Consider Additional Strategies for Preventing Caseload Declines and Increasing CalWORKs Enrollment. In addition to the Governor’s proposal to suspend temporarily the state’s lifetime limits on aid, the Legislature may wish to consider other options for ensuring CalWORKs continues to reach low‑income Californians during the current pandemic. In particular, we are concerned by the precipitous caseload declines in a time of significant economic strain. We understand that DSS currently is working to better understand and validate the recent trends in CalWORKs caseload applications, denials, and exits. This analysis could inform additional steps that could ensure CalWORKs reaches eligible families.

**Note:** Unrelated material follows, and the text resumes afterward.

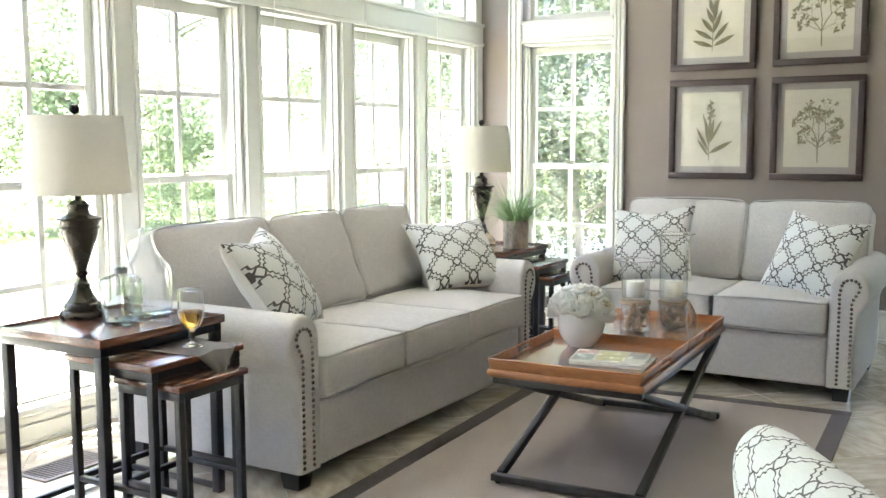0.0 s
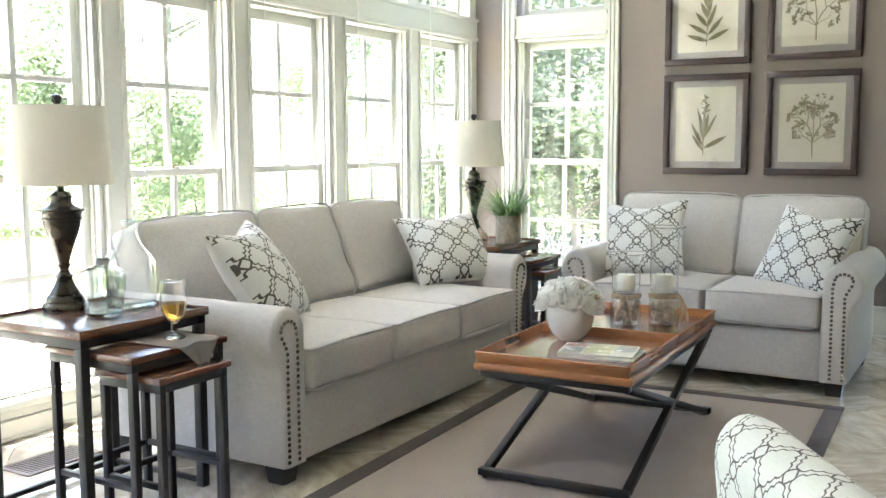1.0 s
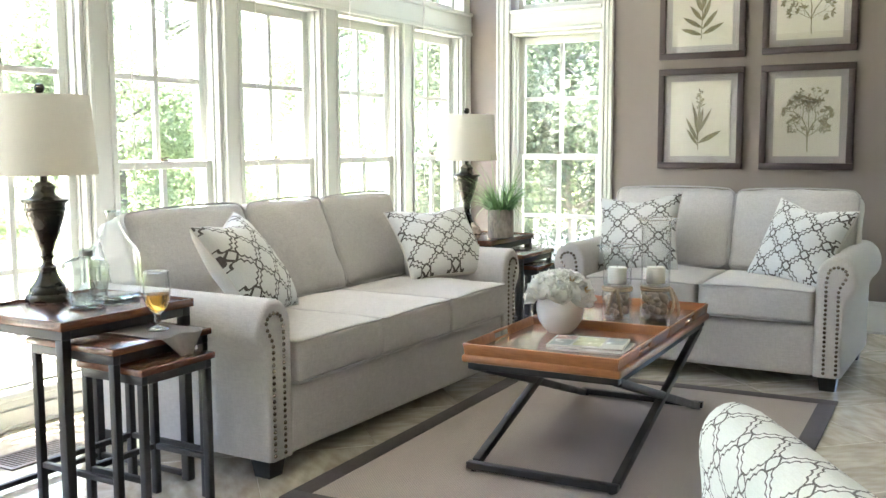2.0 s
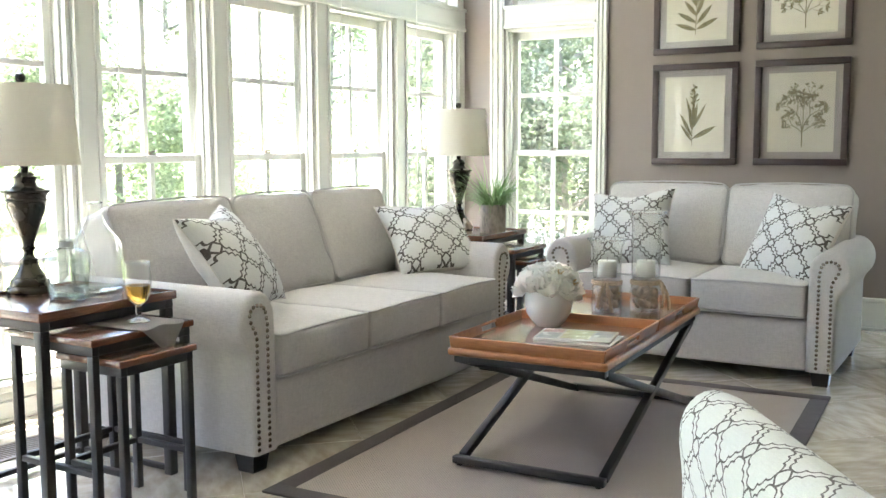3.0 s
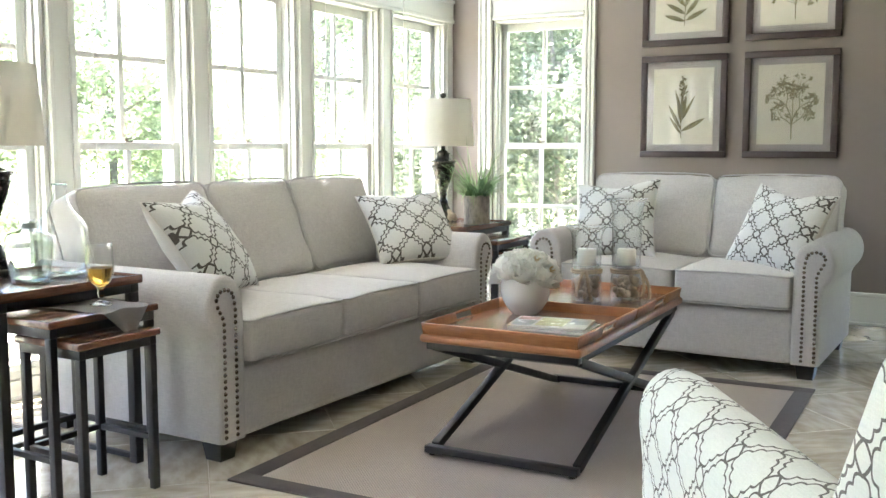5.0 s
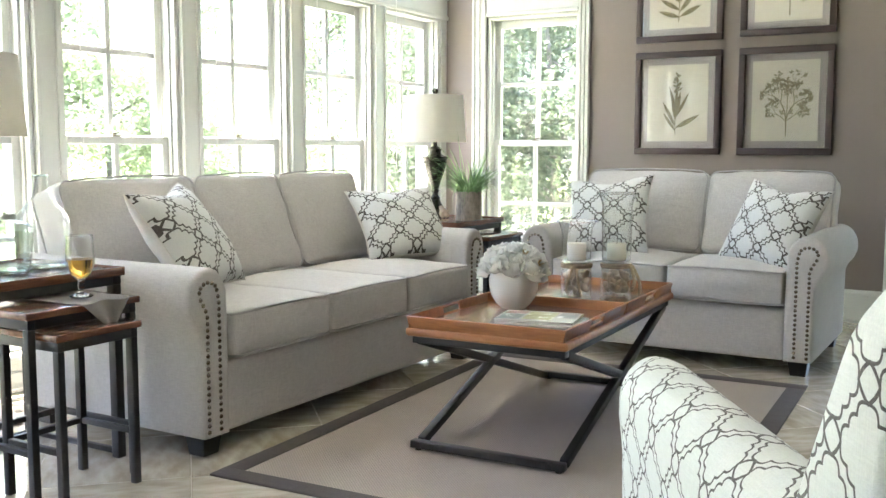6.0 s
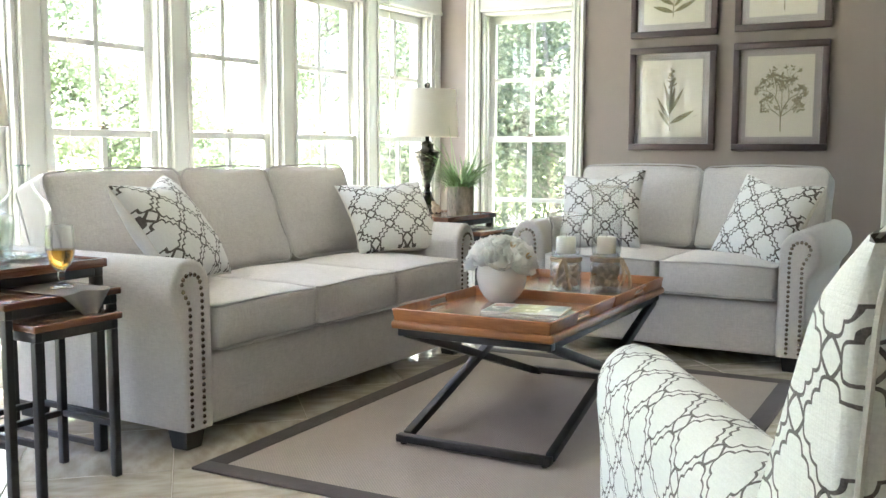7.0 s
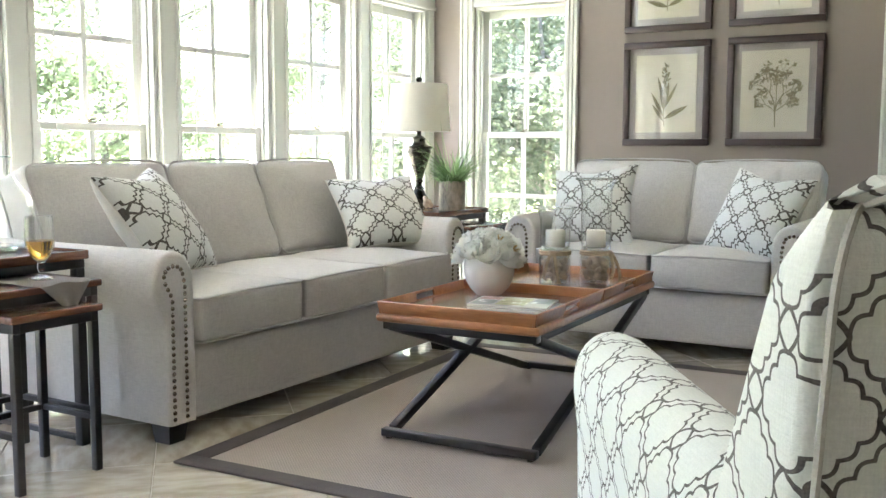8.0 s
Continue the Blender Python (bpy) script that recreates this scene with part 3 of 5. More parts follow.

For example, if the increased exit rate is due to participants struggling to comply with the administrative requirements for redeterminations, the Legislature may wish to consider suspending the redetermination requirement through the duration of the public health emergency (federal law has already extended a similar moratorium on Medi‑Cal redeterminations through the spring). Another potential response may be to provide outreach to families who became disenrolled in the program since spring and offer them assistance in re‑enrolling in the program, or to provide additional statewide outreach (similar to efforts provided to programs such as the California Earned Income Tax Credit). To determine what steps would be most effective, we recommend the Legislature request DSS to report at budget hearings on their findings.